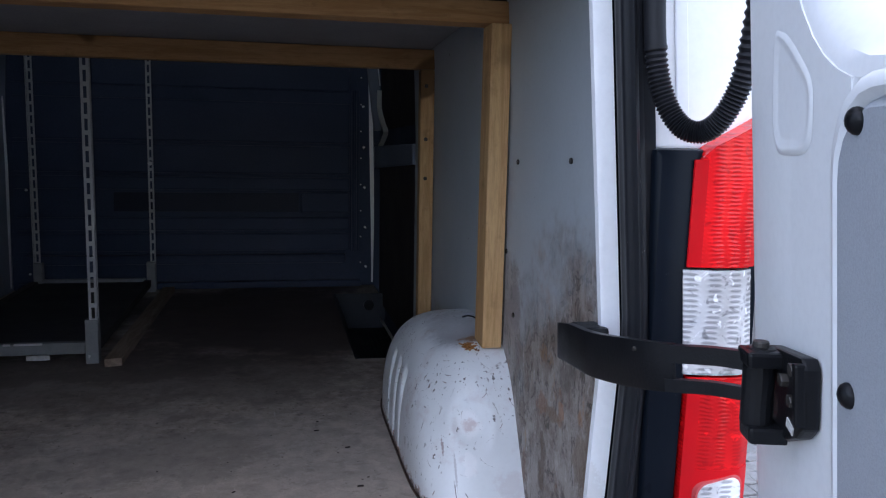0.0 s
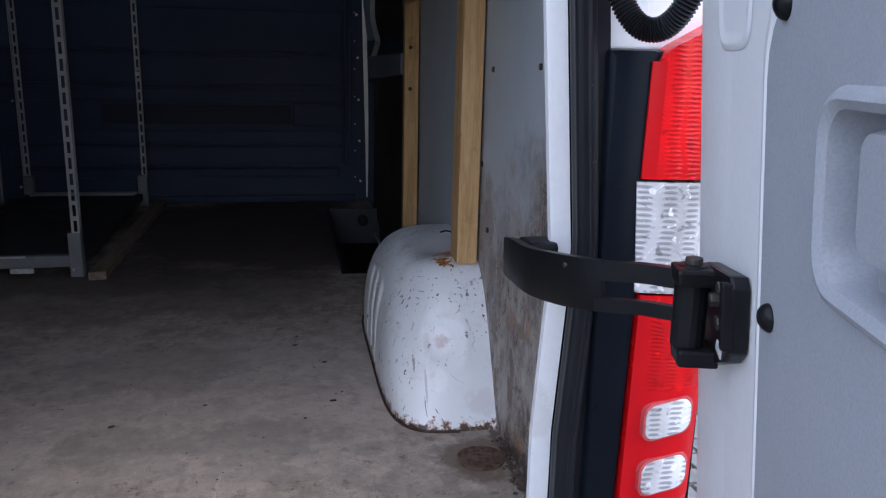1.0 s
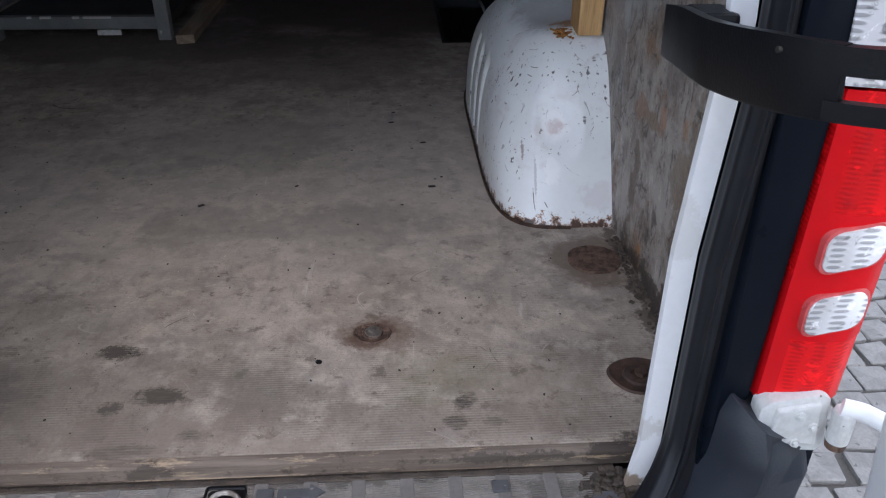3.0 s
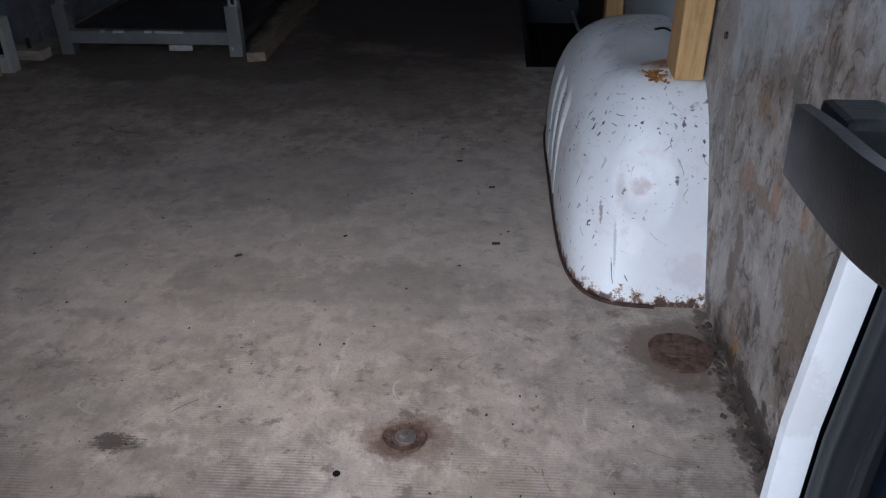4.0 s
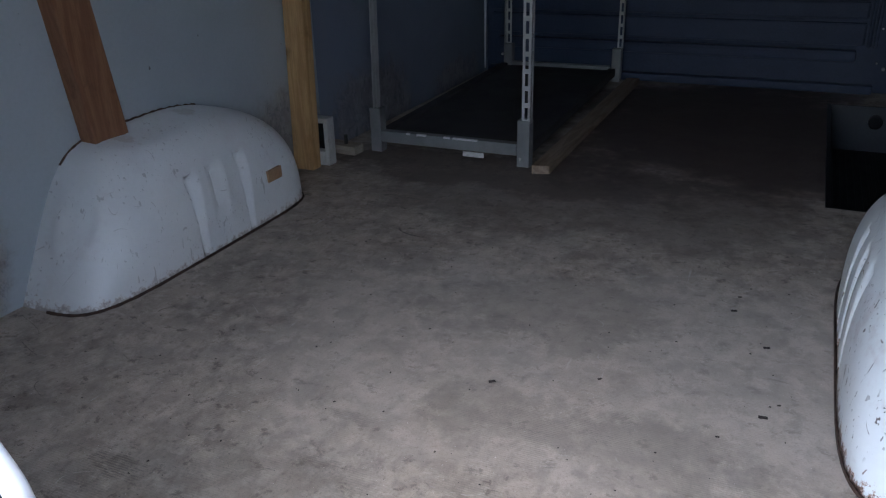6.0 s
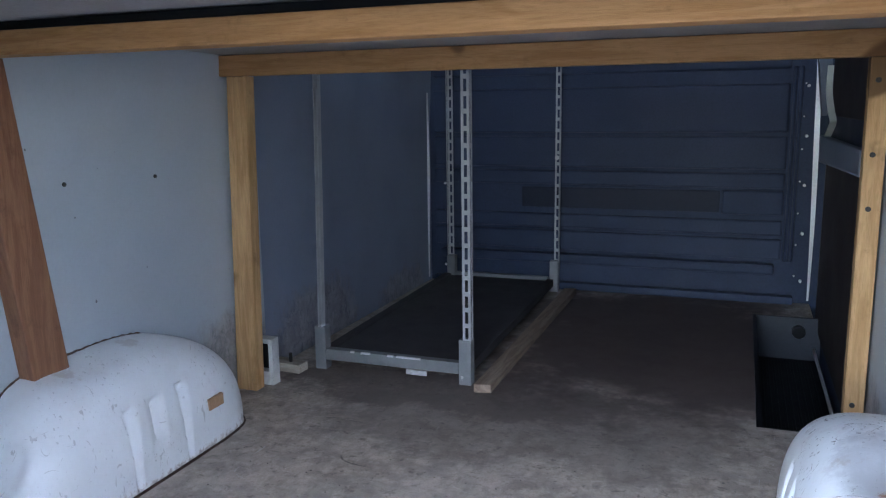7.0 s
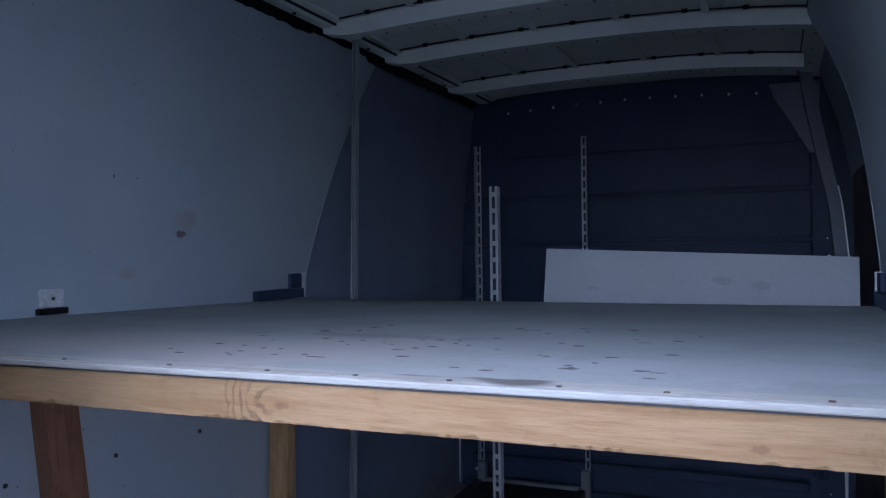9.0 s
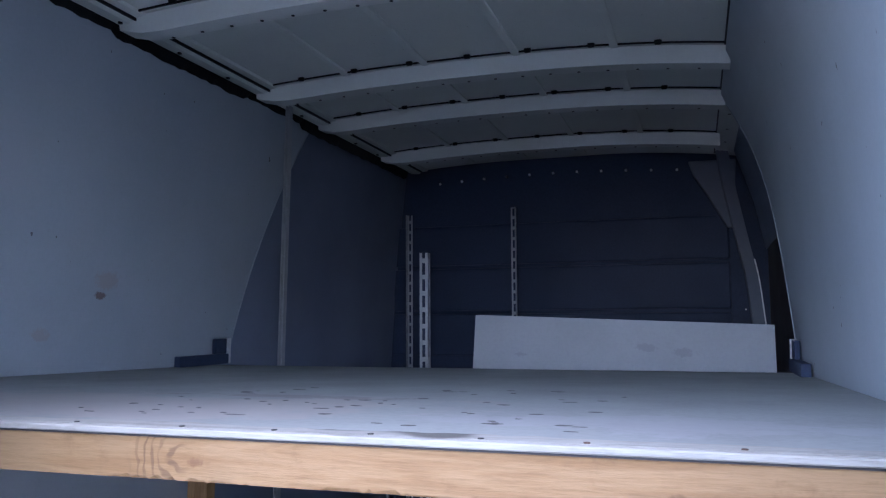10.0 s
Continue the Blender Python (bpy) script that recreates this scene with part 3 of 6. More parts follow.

* [EXERCISE GOAL]
Repeat the listing in full and exactly. Leave any pictures out.

* [ANSWER TO THE EXERCISE]
0.0 s
1.0 s
3.0 s
4.0 s
6.0 s
7.0 s
9.0 s
10.0 s
Continue the Blender Python (bpy) script that recreates this scene with part 3 of 6. More parts follow.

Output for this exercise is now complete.